→ What you are asked to do: Repeat the lines below exactly as written, please, from the line with "Continue the Blender" to the line with "mulch bed below", both lines included, and no others.

→ Data block:
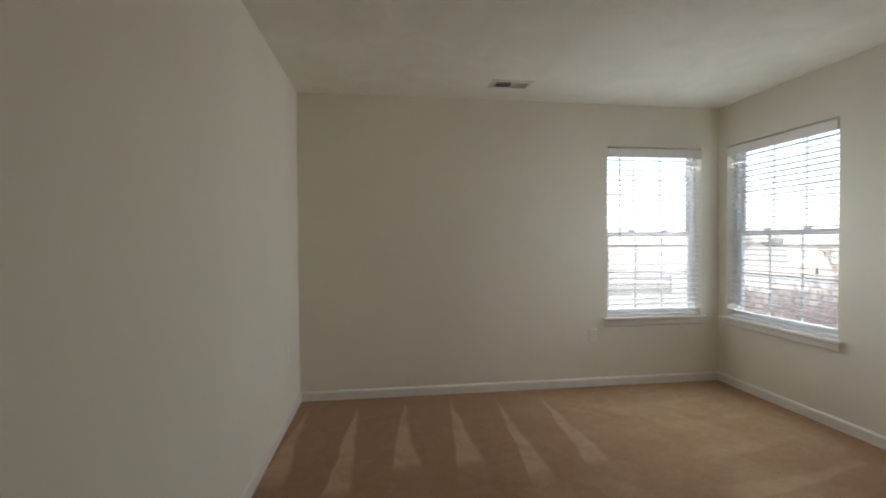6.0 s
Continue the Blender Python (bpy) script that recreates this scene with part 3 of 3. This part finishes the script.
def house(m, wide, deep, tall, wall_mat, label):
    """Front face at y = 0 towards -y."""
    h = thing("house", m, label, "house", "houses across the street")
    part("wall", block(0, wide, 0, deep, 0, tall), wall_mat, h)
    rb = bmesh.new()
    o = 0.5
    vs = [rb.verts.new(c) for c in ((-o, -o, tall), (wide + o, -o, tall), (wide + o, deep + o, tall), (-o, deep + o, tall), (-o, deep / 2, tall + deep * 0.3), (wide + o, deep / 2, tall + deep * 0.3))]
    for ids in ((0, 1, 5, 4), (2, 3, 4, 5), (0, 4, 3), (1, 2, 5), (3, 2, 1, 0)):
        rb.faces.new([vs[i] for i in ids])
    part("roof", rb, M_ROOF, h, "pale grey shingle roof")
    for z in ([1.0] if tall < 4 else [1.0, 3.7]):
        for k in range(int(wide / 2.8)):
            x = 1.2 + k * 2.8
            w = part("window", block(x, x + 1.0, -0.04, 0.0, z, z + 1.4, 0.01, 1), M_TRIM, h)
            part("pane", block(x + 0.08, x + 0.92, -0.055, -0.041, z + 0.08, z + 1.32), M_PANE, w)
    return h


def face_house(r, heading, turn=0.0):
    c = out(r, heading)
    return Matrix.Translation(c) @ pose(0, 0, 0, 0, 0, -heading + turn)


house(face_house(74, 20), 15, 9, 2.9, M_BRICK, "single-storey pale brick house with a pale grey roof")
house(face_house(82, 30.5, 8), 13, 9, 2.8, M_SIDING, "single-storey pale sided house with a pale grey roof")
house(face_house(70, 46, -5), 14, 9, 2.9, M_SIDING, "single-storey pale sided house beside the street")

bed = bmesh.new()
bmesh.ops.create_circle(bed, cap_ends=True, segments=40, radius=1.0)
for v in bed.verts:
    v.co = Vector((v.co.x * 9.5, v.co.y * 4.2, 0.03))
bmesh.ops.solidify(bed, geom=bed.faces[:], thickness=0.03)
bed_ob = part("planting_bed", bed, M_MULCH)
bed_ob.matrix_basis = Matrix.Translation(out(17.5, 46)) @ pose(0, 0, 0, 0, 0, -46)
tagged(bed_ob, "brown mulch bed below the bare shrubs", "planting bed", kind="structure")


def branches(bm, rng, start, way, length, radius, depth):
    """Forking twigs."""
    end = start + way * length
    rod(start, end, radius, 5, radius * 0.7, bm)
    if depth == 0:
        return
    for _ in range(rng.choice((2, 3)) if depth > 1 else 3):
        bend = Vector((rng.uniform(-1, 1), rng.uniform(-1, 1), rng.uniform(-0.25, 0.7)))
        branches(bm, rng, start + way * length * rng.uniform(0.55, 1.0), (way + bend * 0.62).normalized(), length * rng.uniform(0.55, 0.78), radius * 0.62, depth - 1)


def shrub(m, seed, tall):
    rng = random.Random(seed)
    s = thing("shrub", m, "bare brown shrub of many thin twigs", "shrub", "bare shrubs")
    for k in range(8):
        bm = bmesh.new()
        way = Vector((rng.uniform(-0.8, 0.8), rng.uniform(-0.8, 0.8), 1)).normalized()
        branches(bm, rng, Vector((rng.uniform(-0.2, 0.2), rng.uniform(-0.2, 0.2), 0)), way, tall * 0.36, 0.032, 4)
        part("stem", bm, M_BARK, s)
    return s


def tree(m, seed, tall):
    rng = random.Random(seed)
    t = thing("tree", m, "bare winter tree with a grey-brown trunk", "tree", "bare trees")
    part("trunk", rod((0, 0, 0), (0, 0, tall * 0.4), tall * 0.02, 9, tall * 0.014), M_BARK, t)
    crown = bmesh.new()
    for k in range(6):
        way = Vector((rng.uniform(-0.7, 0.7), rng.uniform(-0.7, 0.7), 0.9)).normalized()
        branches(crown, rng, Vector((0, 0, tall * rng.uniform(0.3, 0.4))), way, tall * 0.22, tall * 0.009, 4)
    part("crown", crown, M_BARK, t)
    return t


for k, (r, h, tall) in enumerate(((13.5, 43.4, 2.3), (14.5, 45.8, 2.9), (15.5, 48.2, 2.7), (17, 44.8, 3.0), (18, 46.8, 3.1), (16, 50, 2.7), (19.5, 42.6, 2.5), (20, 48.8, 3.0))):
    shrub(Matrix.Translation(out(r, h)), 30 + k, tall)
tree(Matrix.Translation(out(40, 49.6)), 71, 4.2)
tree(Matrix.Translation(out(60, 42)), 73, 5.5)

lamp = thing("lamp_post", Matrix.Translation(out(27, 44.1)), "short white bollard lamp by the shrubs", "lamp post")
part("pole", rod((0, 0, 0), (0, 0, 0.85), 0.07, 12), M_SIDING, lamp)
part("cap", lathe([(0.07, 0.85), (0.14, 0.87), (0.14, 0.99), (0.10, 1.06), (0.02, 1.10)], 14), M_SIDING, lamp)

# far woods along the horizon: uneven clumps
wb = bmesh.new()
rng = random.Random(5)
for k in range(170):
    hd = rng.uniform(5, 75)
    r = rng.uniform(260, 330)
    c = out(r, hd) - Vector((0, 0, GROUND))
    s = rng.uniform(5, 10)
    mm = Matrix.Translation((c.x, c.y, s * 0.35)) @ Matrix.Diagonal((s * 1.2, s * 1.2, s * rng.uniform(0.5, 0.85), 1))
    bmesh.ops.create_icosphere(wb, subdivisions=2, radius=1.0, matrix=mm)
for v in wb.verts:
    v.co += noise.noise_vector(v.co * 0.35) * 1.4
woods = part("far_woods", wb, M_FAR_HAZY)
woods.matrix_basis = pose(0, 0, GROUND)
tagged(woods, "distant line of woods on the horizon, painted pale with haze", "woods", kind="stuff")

→ Correct result:
Continue the Blender Python (bpy) script that recreates this scene with part 3 of 3. This part finishes the script.
def house(m, wide, deep, tall, wall_mat, label):
    """Front face at y = 0 towards -y."""
    h = thing("house", m, label, "house", "houses across the street")
    part("wall", block(0, wide, 0, deep, 0, tall), wall_mat, h)
    rb = bmesh.new()
    o = 0.5
    vs = [rb.verts.new(c) for c in ((-o, -o, tall), (wide + o, -o, tall), (wide + o, deep + o, tall), (-o, deep + o, tall), (-o, deep / 2, tall + deep * 0.3), (wide + o, deep / 2, tall + deep * 0.3))]
    for ids in ((0, 1, 5, 4), (2, 3, 4, 5), (0, 4, 3), (1, 2, 5), (3, 2, 1, 0)):
        rb.faces.new([vs[i] for i in ids])
    part("roof", rb, M_ROOF, h, "pale grey shingle roof")
    for z in ([1.0] if tall < 4 else [1.0, 3.7]):
        for k in range(int(wide / 2.8)):
            x = 1.2 + k * 2.8
            w = part("window", block(x, x + 1.0, -0.04, 0.0, z, z + 1.4, 0.01, 1), M_TRIM, h)
            part("pane", block(x + 0.08, x + 0.92, -0.055, -0.041, z + 0.08, z + 1.32), M_PANE, w)
    return h


def face_house(r, heading, turn=0.0):
    c = out(r, heading)
    return Matrix.Translation(c) @ pose(0, 0, 0, 0, 0, -heading + turn)


house(face_house(74, 20), 15, 9, 2.9, M_BRICK, "single-storey pale brick house with a pale grey roof")
house(face_house(82, 30.5, 8), 13, 9, 2.8, M_SIDING, "single-storey pale sided house with a pale grey roof")
house(face_house(70, 46, -5), 14, 9, 2.9, M_SIDING, "single-storey pale sided house beside the street")

bed = bmesh.new()
bmesh.ops.create_circle(bed, cap_ends=True, segments=40, radius=1.0)
for v in bed.verts:
    v.co = Vector((v.co.x * 9.5, v.co.y * 4.2, 0.03))
bmesh.ops.solidify(bed, geom=bed.faces[:], thickness=0.03)
bed_ob = part("planting_bed", bed, M_MULCH)
bed_ob.matrix_basis = Matrix.Translation(out(17.5, 46)) @ pose(0, 0, 0, 0, 0, -46)
tagged(bed_ob, "brown mulch bed below the bare shrubs", "planting bed", kind="structure")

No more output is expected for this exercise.